China’s Perspective: Structural Differentiation and Strategic Resilience Amid External Pressure
Against a tightening external environment, Chinese markets demonstrate distinctive resilience and internally driven logic. First, inventory data from the lithium-ion battery supply chain corroborate underlying industry strength: Ganfeng Lithium notes that lithium ore and lithium salt inventory days are at historic lows, while NEV penetration continues rising steadily—suggesting midstream material prices enjoy robust cost support and alleviating concerns over upstream resource oversupply. Second, fund allocation behavior reflects growing rationality: renowned investor Zi Jincheng maintains portfolio exposure at just 20%, initiating positions in consumer stocks. His strategy—“undervalued and diversified, with strict drawdown control”—represents a deliberate reversion to certainty-driven value amid heightened volatility. This stands in stark contrast to the investment paradigm exposed by the UK gilt crisis: overreliance on macro narratives while neglecting micro-level fundamentals.
US–China Interaction: Building a Stability Framework to Hedge Global Uncertainty
At this critical juncture, the recent meeting between Chinese and U.S. heads of state delivered vital consensus, injecting rare certainty into an otherwise turbulent global financial landscape. Both sides agreed to forge a “constructive strategic stability relationship” and established dedicated Trade and Investment Councils to institutionalize regular, mechanism-based economic dialogue. Particularly noteworthy is their commitment to expand bilateral trade “within a framework of reciprocal tariff reductions” and address concrete issues such as agricultural market access. Though these pragmatic arrangements do not directly intervene in bond-market dynamics, they effectively hedge against the systemic decline in risk sentiment triggered by the UK gilt crisis—by reducing policy uncertainty in the world’s most consequential bilateral relationship. Against a backdrop of marginally tightening global liquidity, a predictable, institutionalized U.S.–China economic cooperation framework serves precisely as the anchor needed to stabilize EM investor confidence and attract long-term capital inflows.
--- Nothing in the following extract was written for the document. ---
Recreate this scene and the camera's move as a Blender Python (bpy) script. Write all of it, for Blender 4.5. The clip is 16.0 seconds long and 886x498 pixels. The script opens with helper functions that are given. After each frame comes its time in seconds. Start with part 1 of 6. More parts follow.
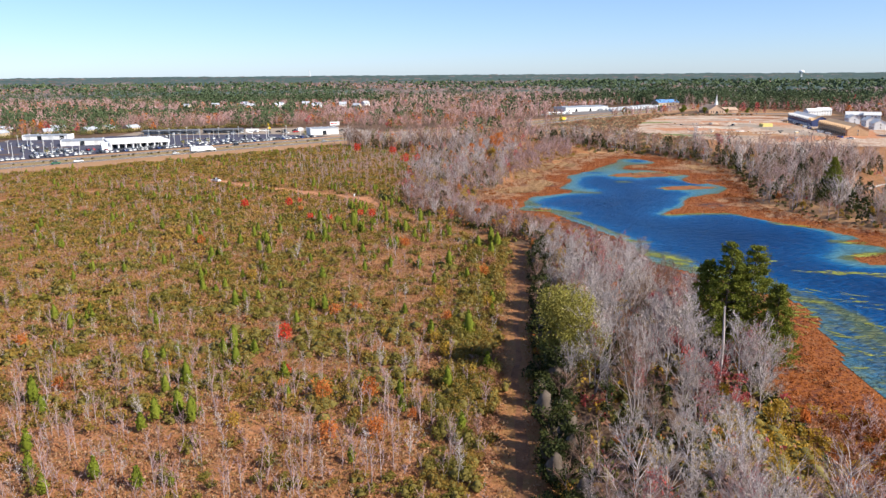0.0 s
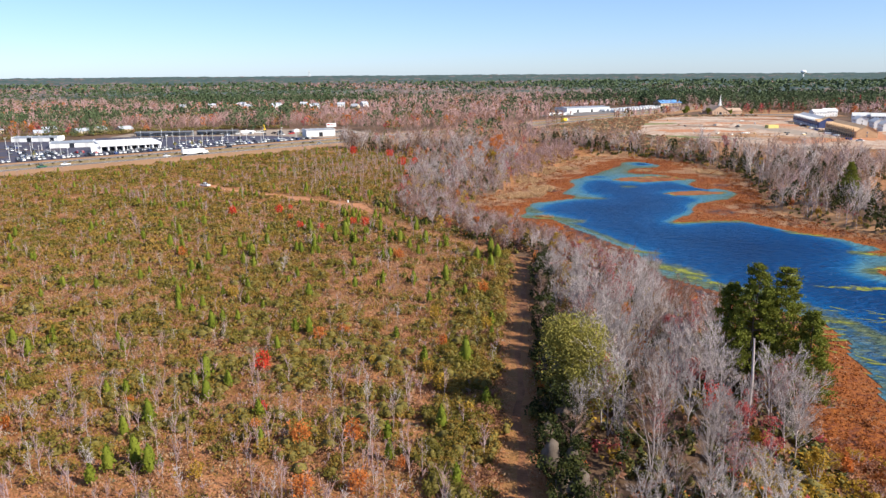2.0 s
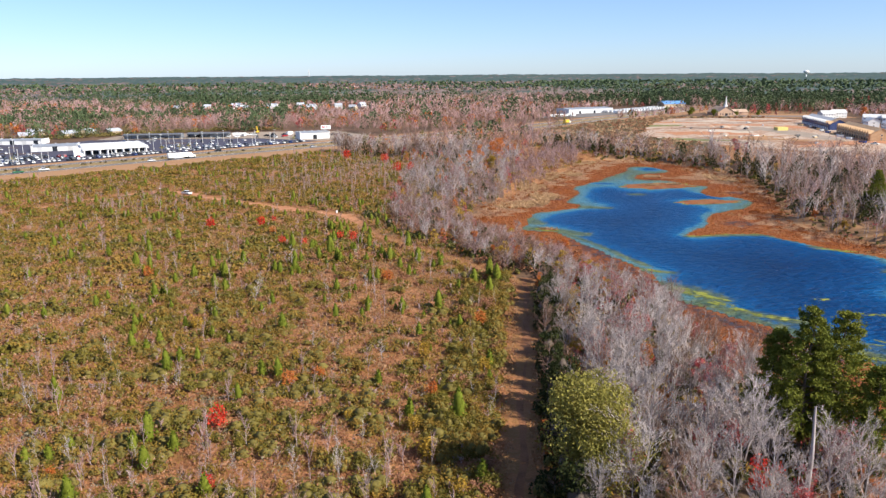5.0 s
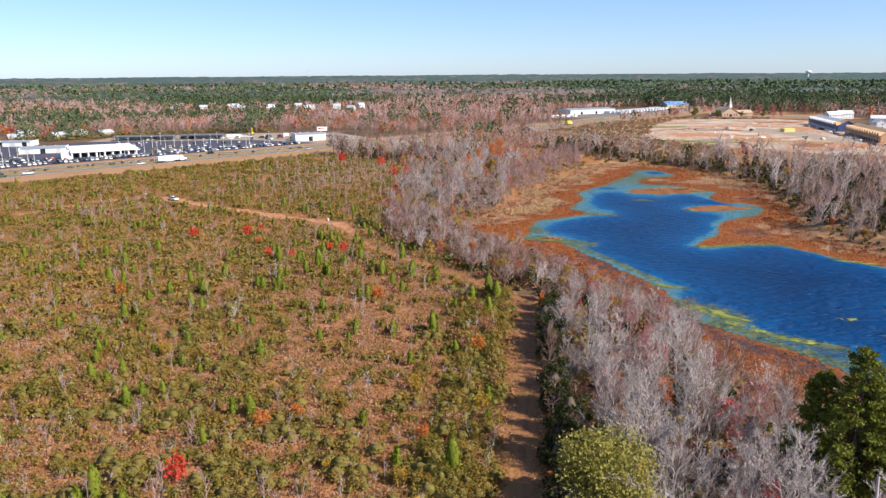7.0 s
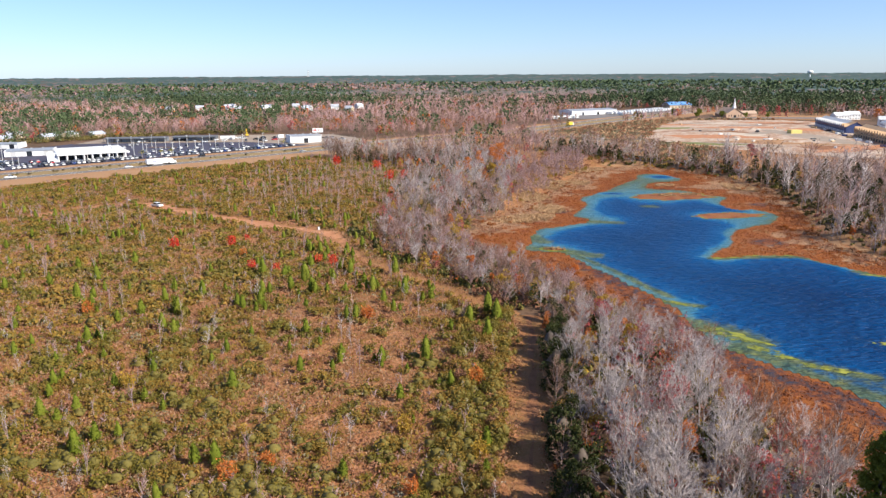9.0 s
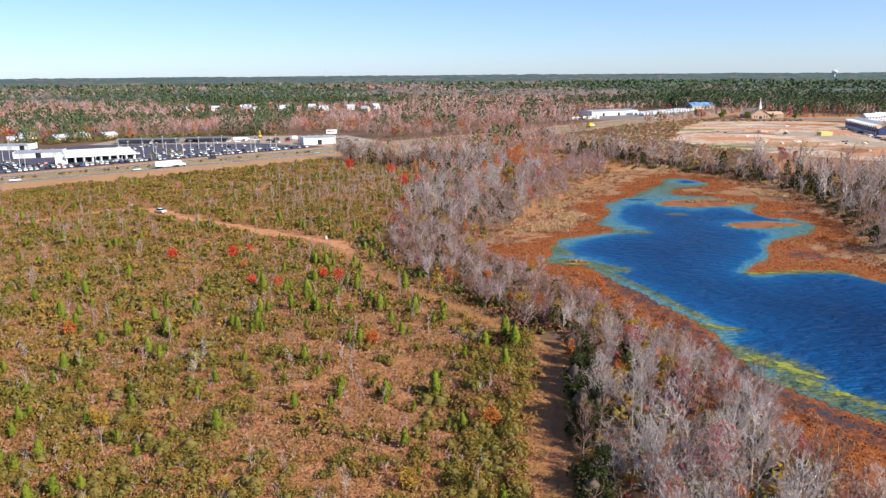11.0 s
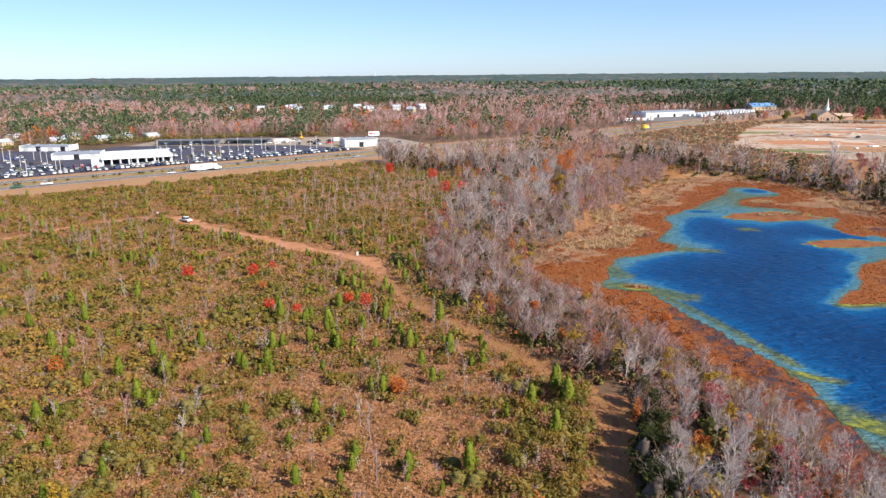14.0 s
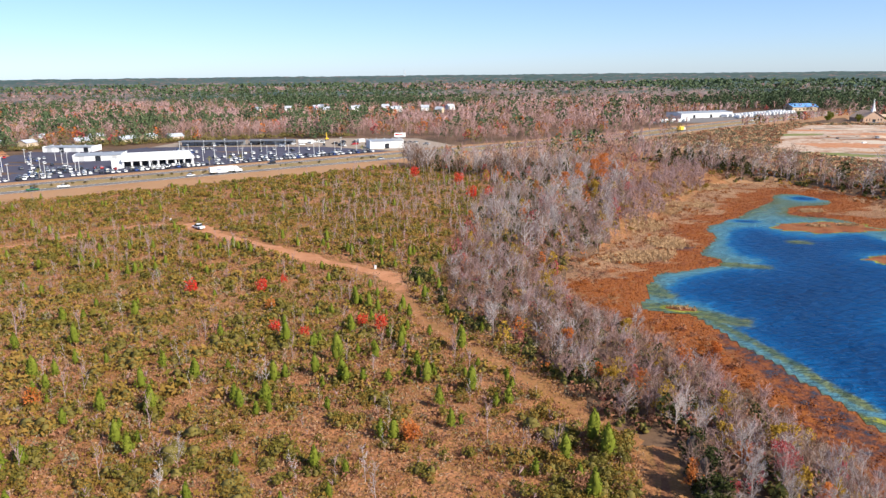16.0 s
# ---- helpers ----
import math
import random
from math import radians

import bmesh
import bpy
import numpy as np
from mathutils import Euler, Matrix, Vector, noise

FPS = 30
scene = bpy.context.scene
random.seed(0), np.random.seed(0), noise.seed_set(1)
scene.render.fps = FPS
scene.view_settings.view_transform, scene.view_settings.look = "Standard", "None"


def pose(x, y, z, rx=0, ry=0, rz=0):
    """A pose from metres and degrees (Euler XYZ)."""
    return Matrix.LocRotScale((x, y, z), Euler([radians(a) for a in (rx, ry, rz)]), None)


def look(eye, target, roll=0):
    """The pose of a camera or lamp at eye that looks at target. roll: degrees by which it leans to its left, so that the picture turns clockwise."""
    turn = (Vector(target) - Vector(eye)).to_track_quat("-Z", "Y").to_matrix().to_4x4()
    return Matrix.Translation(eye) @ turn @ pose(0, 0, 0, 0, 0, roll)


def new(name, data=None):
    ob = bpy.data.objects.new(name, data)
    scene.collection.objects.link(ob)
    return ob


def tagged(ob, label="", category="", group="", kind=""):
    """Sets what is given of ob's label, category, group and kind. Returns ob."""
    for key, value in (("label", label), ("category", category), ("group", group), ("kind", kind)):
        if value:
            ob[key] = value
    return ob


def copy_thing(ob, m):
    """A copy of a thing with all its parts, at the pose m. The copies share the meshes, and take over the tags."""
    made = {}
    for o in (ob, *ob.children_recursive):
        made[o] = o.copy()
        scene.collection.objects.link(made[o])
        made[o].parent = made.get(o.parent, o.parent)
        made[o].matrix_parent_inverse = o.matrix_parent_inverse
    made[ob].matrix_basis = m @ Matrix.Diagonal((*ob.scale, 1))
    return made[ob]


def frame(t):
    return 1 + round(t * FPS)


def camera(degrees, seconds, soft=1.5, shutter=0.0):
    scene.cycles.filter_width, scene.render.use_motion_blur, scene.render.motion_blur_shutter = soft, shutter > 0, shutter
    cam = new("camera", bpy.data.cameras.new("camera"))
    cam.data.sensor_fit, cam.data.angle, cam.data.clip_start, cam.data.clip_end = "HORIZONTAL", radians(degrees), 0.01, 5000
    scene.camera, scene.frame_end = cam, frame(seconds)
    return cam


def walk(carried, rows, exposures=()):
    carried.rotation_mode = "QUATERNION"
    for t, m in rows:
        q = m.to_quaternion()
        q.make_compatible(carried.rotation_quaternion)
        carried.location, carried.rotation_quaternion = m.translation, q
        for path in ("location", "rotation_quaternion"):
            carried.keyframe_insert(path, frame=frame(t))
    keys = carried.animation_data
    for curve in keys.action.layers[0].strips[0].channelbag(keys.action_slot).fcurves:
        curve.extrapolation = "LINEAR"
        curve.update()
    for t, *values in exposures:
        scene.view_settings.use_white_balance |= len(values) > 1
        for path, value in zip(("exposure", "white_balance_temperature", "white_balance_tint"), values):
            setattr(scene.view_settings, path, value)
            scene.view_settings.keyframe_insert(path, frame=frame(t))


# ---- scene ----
# ================= camera and its flight =================
cam = camera(62.0, 16.0, 1.4)
YAW_T = [0.0, 3.5, 7.0, 9.2, 9.6, 10.0, 10.5, 11.0, 11.5, 12.5, 14.5, 15.5, 16.0]
YAW_A = [3.49, 3.52, 3.59, 3.60, 3.64, 3.88, 4.39, 4.98, 5.60, 6.84, 9.28, 10.42, 10.96]


def flight(t):
    x = -0.34 + 0.0404 * t + 0.0372 * t * t - 0.00282 * t ** 3
    y = -6.37 + 7.419 * t + 0.00584 * t * t + 0.00175 * t ** 3
    z = 54.64 + 0.1419 * t - 0.00611 * t * t
    yaw, pitch = radians(float(np.interp(t, YAW_T, YAW_A))), radians(-13.57)
    way = Vector((-math.sin(yaw) * math.cos(pitch), math.cos(yaw) * math.cos(pitch), math.sin(pitch)))
    eye = Vector((x, y, z))
    return look(eye, eye + way * 50, float(np.interp(t, [0, 10, 16], [-0.41, -0.41, -0.58])))


walk(cam, [(0.5 * k, flight(0.5 * k)) for k in range(33)], exposures=[(0.0, 0.86)])

# ================= sky and sun =================
SUN_EL, SUN_AZ = 36.0, 116.0  # degrees; azimuth clockwise from +y
world = bpy.data.worlds.new("sky")
scene.world = world
world.use_nodes = True
wn = world.node_tree.nodes
sky = wn.new("ShaderNodeTexSky")
sky.sky_type, sky.sun_disc = "NISHITA", False
sky.sun_elevation, sky.sun_rotation = radians(SUN_EL), radians(SUN_AZ)
sky.air_density, sky.dust_density, sky.ozone_density, sky.altitude = 0.85, 0.25, 6.0, 300
tint = wn.new("ShaderNodeMix")  # the cool cast of the film's white balance on the sky
tint.data_type, tint.blend_type = "RGBA", "MULTIPLY"
tint.inputs[0].default_value = 1.0
tint.inputs[7].default_value = (0.88, 0.93, 1.10, 1)
world.node_tree.links.new(sky.outputs[0], tint.inputs[6])
pale = wn.new("ShaderNodeMix")  # thin high haze evens out the blue
pale.data_type = "RGBA"
pale.inputs[0].default_value = 0.16
pale.inputs[7].default_value = (4.9, 6.1, 7.5, 1)
world.node_tree.links.new(tint.outputs[2], pale.inputs[6])
world.node_tree.links.new(pale.outputs[2], wn["Background"].inputs[0])
wn["Background"].inputs[1].default_value = 0.083
sun = new("sun", bpy.data.lights.new("sun", "SUN"))
sun.data.energy, sun.data.angle, sun.data.color = 5.0, radians(0.53), (1.0, 0.93, 0.80)
sun_way = Vector((math.sin(radians(SUN_AZ)) * math.cos(radians(SUN_EL)), math.cos(radians(SUN_AZ)) * math.cos(radians(SUN_EL)), math.sin(radians(SUN_EL))))
sun.matrix_world = look(sun_way * 300, (0, 0, 0))

# ================= materials =================


def material(name, colours, scale=1.0, rough=0.85, metal=0.0, bump=0.0, bump_scale=8.0, island=0.0, spec=0.3, thin=0.0, stretch=(1, 1, 1), holes=0.0):
    """Colours blended by noise at two sizes; island: how much each loose piece differs; thin: light let through leaves."""
    m = bpy.data.materials.new(name)
    m.use_nodes = True
    n, ln = m.node_tree.nodes, m.node_tree.links.new
    b = n["Principled BSDF"]
    geo, mp = n.new("ShaderNodeNewGeometry"), n.new("ShaderNodeMapping")
    mp.inputs["Scale"].default_value = stretch
    ln(geo.outputs["Position"], mp.inputs[0])
    big, small = n.new("ShaderNodeTexNoise"), n.new("ShaderNodeTexNoise")
    for tex, s, d in ((big, scale, 3), (small, scale * 9, 4)):
        tex.inputs["Scale"].default_value, tex.inputs["Detail"].default_value = s, d
        ln(mp.outputs[0], tex.inputs["Vector"])
    add = n.new("ShaderNodeMath")
    add.operation = "MULTIPLY_ADD"
    ln(small.outputs[0], add.inputs[0])
    add.inputs[1].default_value = 0.55
    ln(big.outputs[0], add.inputs[2])
    last = add.outputs[0]
    if island:
        m2 = n.new("ShaderNodeMath")
        m2.operation = "MULTIPLY_ADD"
        ln(geo.outputs["Random Per Island"], m2.inputs[0])
        m2.inputs[1].default_value = island
        ln(last, m2.inputs[2])
        info = n.new("ShaderNodeObjectInfo")
        m3 = n.new("ShaderNodeMath")
        m3.operation = "MULTIPLY_ADD"
        ln(info.outputs["Random"], m3.inputs[0])
        m3.inputs[1].default_value = 0.35
        ln(m2.outputs[0], m3.inputs[2])
        last = m3.outputs[0]
    lo, hi = 0.5, 1.05 + island + (0.3 if island else 0)
    rng = n.new("ShaderNodeMapRange")
    rng.inputs["From Min"].default_value, rng.inputs["From Max"].default_value = lo, hi
    ln(last, rng.inputs["Value"])
    ramp = n.new("ShaderNodeValToRGB")
    el = ramp.color_ramp.elements
    while len(el) < len(colours):
        el.new(0.5)
    for i, c in enumerate(colours):
        el[i].position, el[i].color = i / max(1, len(colours) - 1), (*c, 1)
    ln(rng.outputs[0], ramp.inputs[0])
    ln(ramp.outputs[0], b.inputs["Base Color"])
    b.inputs["Roughness"].default_value, b.inputs["Metallic"].default_value = rough, metal
    b.inputs["Specular IOR Level"].default_value = spec
    if bump:
        bt, bp = n.new("ShaderNodeTexNoise"), n.new("ShaderNodeBump")
        bt.inputs["Scale"].default_value, bt.inputs["Detail"].default_value = bump_scale, 6
        ln(geo.outputs["Position"], bt.inputs["Vector"])
        bp.inputs["Strength"].default_value, bp.inputs["Distance"].default_value = 1.0, bump
        ln(bt.outputs[0], bp.inputs["Height"])
        ln(bp.outputs[0], b.inputs["Normal"])
    if thin:
        tr, mx = n.new("ShaderNodeBsdfTranslucent"), n.new("ShaderNodeMixShader")
        ln(ramp.outputs[0], tr.inputs[0])
        mx.inputs[0].default_value = thin
        ln(b.outputs[0], mx.inputs[1])
        ln(tr.outputs[0], mx.inputs[2])
        ln(mx.outputs[0], n["Material Output"].inputs[0])
    if holes:  # ragged gaps, as in floating weed
        hn, hg = n.new("ShaderNodeTexNoise"), n.new("ShaderNodeMapRange")
        hn.inputs["Scale"].default_value, hn.inputs["Detail"].default_value, hn.inputs["Roughness"].default_value = 0.5, 7, 0.7
        ln(geo.outputs["Position"], hn.inputs["Vector"])
        hg.inputs["From Min"].default_value, hg.inputs["From Max"].default_value = holes - 0.06, holes + 0.06
        ln(hn.outputs[0], hg.inputs["Value"])
        gap, mx = n.new("ShaderNodeBsdfTransparent"), n.new("ShaderNodeMixShader")
        ln(hg.outputs[0], mx.inputs[0])
        ln(gap.outputs[0], mx.inputs[1])
        ln(b.outputs[0], mx.inputs[2])
        ln(mx.outputs[0], n["Material Output"].inputs[0])
    return m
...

Conclusion: Identifying a New Pricing Paradigm Amid Crisis
The UK long-dated bond turmoil is no mere technical correction—it marks a defining moment signaling the global asset pricing system’s entry into a new phase. It heralds the definitive end of the “transitory inflation” and “fiscally unconstrained” narratives, compelling markets to recalibrate their understanding of the neutral interest-rate level, debt sustainability thresholds, and the true costs of policy coordination failures. For Chinese investors, rather than fixating on external volatility, the priority should lie in leveraging domestic advantages: tangible progress in industrial upgrading (e.g., low lithium inventories reflecting authentic demand), disciplined capital allocation (e.g., Zi Jincheng’s risk-control philosophy), and an increasingly coherent geopolitical stability architecture (e.g., institutionalized U.S.–China dialogue). As the world navigates the fog of “higher for longer,” adherence to fundamentals, respect for cyclical discipline, and skillful utilization of institutional dividends may well prove the most reliable compass for navigating turbulence.